### PROBLEM TO WORK ON
Quote the whole listing exactly. Leave the pictures out of your copy.

════

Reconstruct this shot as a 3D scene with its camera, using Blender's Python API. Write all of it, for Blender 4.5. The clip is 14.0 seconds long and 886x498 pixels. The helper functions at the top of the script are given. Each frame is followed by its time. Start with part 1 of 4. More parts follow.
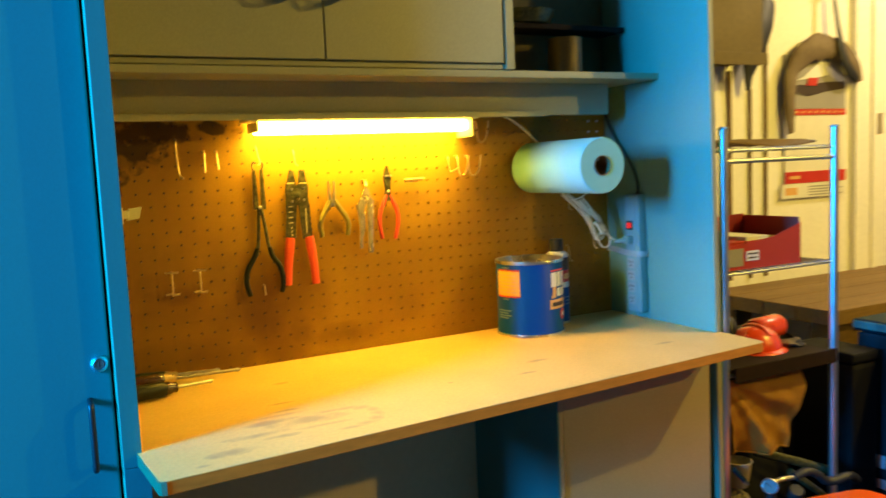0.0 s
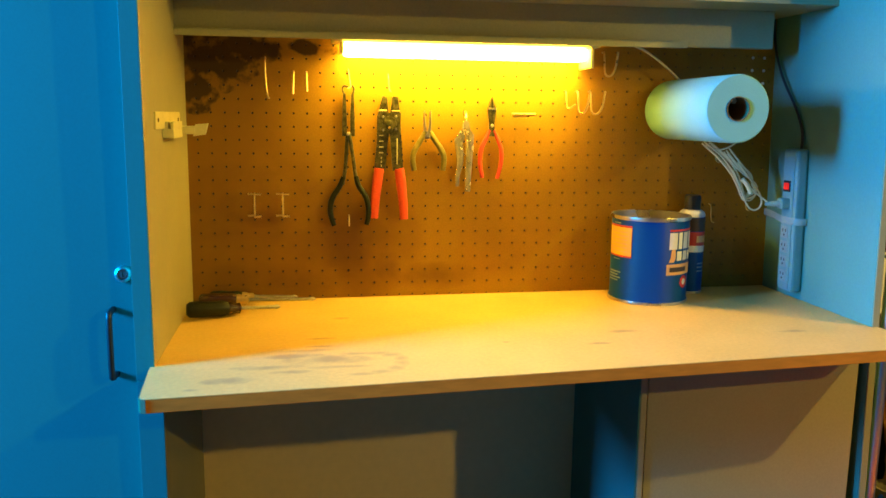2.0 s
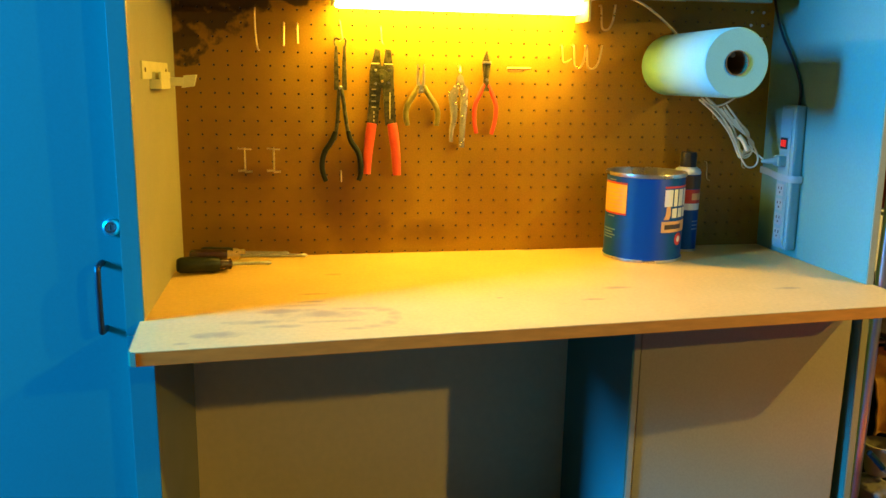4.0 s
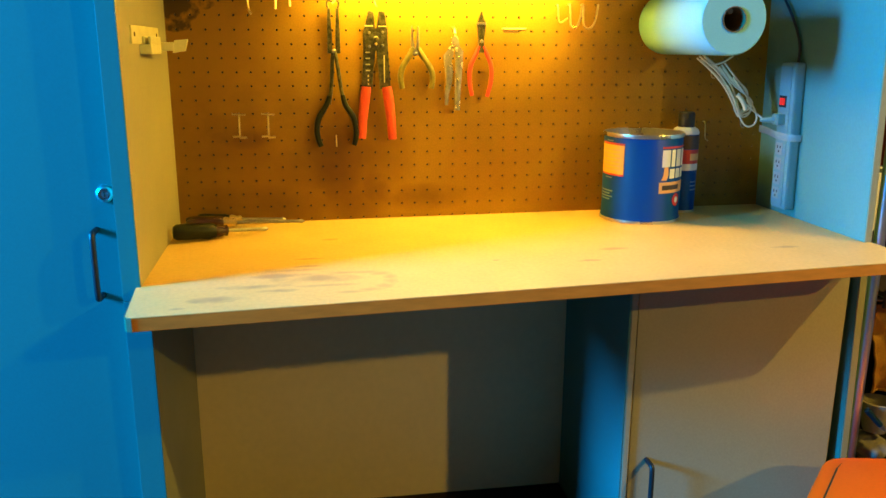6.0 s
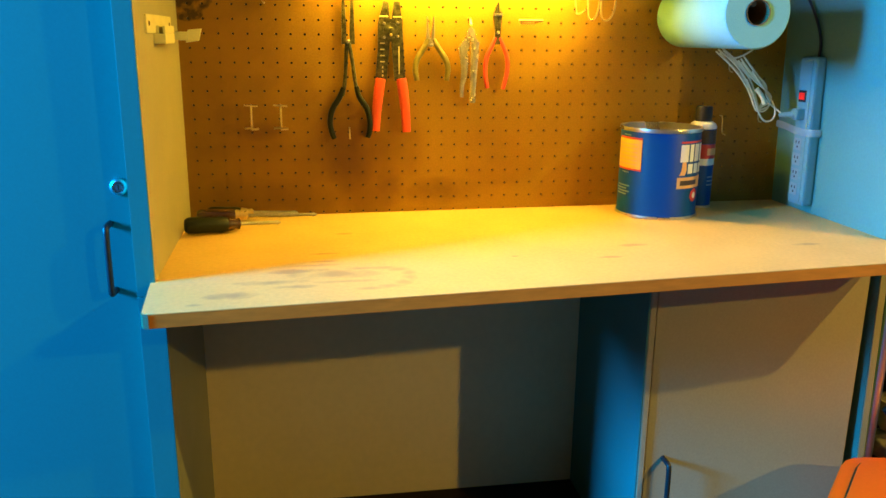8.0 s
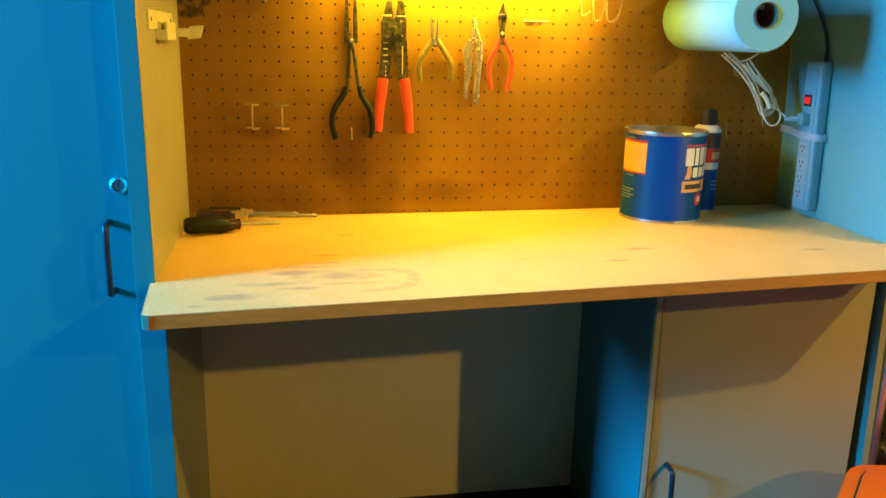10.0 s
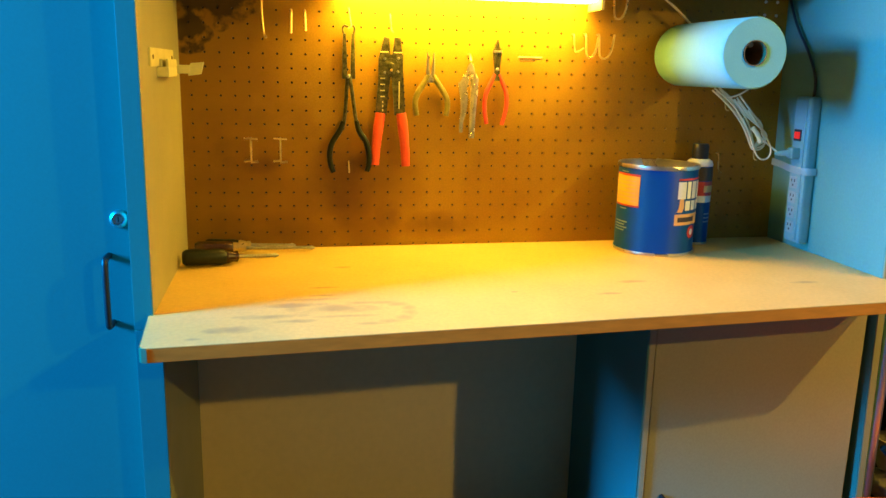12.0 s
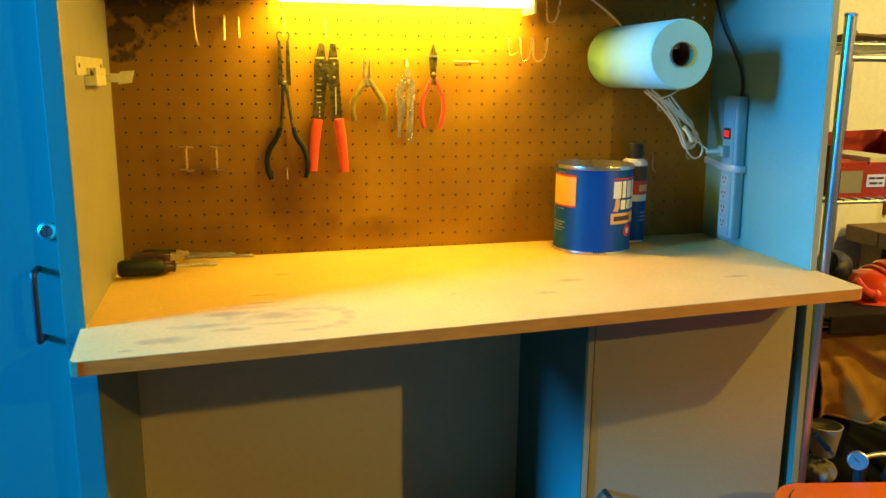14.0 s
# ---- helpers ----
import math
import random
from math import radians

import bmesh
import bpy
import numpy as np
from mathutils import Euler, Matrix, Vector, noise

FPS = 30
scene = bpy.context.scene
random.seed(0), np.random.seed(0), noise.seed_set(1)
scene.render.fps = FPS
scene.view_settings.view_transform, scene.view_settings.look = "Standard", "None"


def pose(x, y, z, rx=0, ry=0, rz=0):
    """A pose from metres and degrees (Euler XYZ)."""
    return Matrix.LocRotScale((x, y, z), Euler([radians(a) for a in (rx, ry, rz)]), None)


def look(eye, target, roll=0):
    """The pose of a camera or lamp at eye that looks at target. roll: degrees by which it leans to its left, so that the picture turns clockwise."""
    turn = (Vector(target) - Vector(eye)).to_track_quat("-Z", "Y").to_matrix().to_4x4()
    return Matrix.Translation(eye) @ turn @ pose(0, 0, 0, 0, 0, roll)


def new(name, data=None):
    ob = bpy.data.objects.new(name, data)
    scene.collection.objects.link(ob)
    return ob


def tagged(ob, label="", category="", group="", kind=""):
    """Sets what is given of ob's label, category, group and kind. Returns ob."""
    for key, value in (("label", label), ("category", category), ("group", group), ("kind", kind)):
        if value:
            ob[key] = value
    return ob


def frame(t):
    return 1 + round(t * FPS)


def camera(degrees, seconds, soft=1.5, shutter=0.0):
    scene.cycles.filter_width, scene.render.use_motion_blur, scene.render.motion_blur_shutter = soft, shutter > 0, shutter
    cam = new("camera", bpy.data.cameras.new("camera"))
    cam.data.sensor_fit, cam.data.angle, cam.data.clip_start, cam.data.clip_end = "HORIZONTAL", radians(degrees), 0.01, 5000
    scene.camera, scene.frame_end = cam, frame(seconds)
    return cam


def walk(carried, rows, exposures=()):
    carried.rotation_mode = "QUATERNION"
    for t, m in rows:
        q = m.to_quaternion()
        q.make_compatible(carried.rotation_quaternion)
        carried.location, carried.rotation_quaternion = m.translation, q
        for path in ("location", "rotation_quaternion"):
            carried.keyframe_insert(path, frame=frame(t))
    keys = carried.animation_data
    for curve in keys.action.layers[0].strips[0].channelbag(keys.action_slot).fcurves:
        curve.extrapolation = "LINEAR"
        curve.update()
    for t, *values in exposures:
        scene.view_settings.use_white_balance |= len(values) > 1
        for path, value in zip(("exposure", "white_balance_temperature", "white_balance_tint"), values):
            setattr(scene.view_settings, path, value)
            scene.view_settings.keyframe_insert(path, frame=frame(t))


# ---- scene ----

════

### FINAL RESULT
Reconstruct this shot as a 3D scene with its camera, using Blender's Python API. Write all of it, for Blender 4.5. The clip is 14.0 seconds long and 886x498 pixels. The helper functions at the top of the script are given. Each frame is followed by its time. Start with part 1 of 4. More parts follow.
0.0 s
2.0 s
4.0 s
6.0 s
8.0 s
10.0 s
12.0 s
14.0 s
# ---- helpers ----
import math
import random
from math import radians

import bmesh
import bpy
import numpy as np
from mathutils import Euler, Matrix, Vector, noise

FPS = 30
scene = bpy.context.scene
random.seed(0), np.random.seed(0), noise.seed_set(1)
scene.render.fps = FPS
scene.view_settings.view_transform, scene.view_settings.look = "Standard", "None"


def pose(x, y, z, rx=0, ry=0, rz=0):
    """A pose from metres and degrees (Euler XYZ)."""
    return Matrix.LocRotScale((x, y, z), Euler([radians(a) for a in (rx, ry, rz)]), None)


def look(eye, target, roll=0):
    """The pose of a camera or lamp at eye that looks at target. roll: degrees by which it leans to its left, so that the picture turns clockwise."""
    turn = (Vector(target) - Vector(eye)).to_track_quat("-Z", "Y").to_matrix().to_4x4()
    return Matrix.Translation(eye) @ turn @ pose(0, 0, 0, 0, 0, roll)


def new(name, data=None):
    ob = bpy.data.objects.new(name, data)
    scene.collection.objects.link(ob)
    return ob


def tagged(ob, label="", category="", group="", kind=""):
    """Sets what is given of ob's label, category, group and kind. Returns ob."""
    for key, value in (("label", label), ("category", category), ("group", group), ("kind", kind)):
        if value:
            ob[key] = value
    return ob


def frame(t):
    return 1 + round(t * FPS)


def camera(degrees, seconds, soft=1.5, shutter=0.0):
    scene.cycles.filter_width, scene.render.use_motion_blur, scene.render.motion_blur_shutter = soft, shutter > 0, shutter
    cam = new("camera", bpy.data.cameras.new("camera"))
    cam.data.sensor_fit, cam.data.angle, cam.data.clip_start, cam.data.clip_end = "HORIZONTAL", radians(degrees), 0.01, 5000
    scene.camera, scene.frame_end = cam, frame(seconds)
    return cam


def walk(carried, rows, exposures=()):
    carried.rotation_mode = "QUATERNION"
    for t, m in rows:
        q = m.to_quaternion()
        q.make_compatible(carried.rotation_quaternion)
        carried.location, carried.rotation_quaternion = m.translation, q
        for path in ("location", "rotation_quaternion"):
            carried.keyframe_insert(path, frame=frame(t))
    keys = carried.animation_data
    for curve in keys.action.layers[0].strips[0].channelbag(keys.action_slot).fcurves:
        curve.extrapolation = "LINEAR"
        curve.update()
    for t, *values in exposures:
        scene.view_settings.use_white_balance |= len(values) > 1
        for path, value in zip(("exposure", "white_balance_temperature", "white_balance_tint"), values):
            setattr(scene.view_settings, path, value)
            scene.view_settings.keyframe_insert(path, frame=frame(t))


# ---- scene ----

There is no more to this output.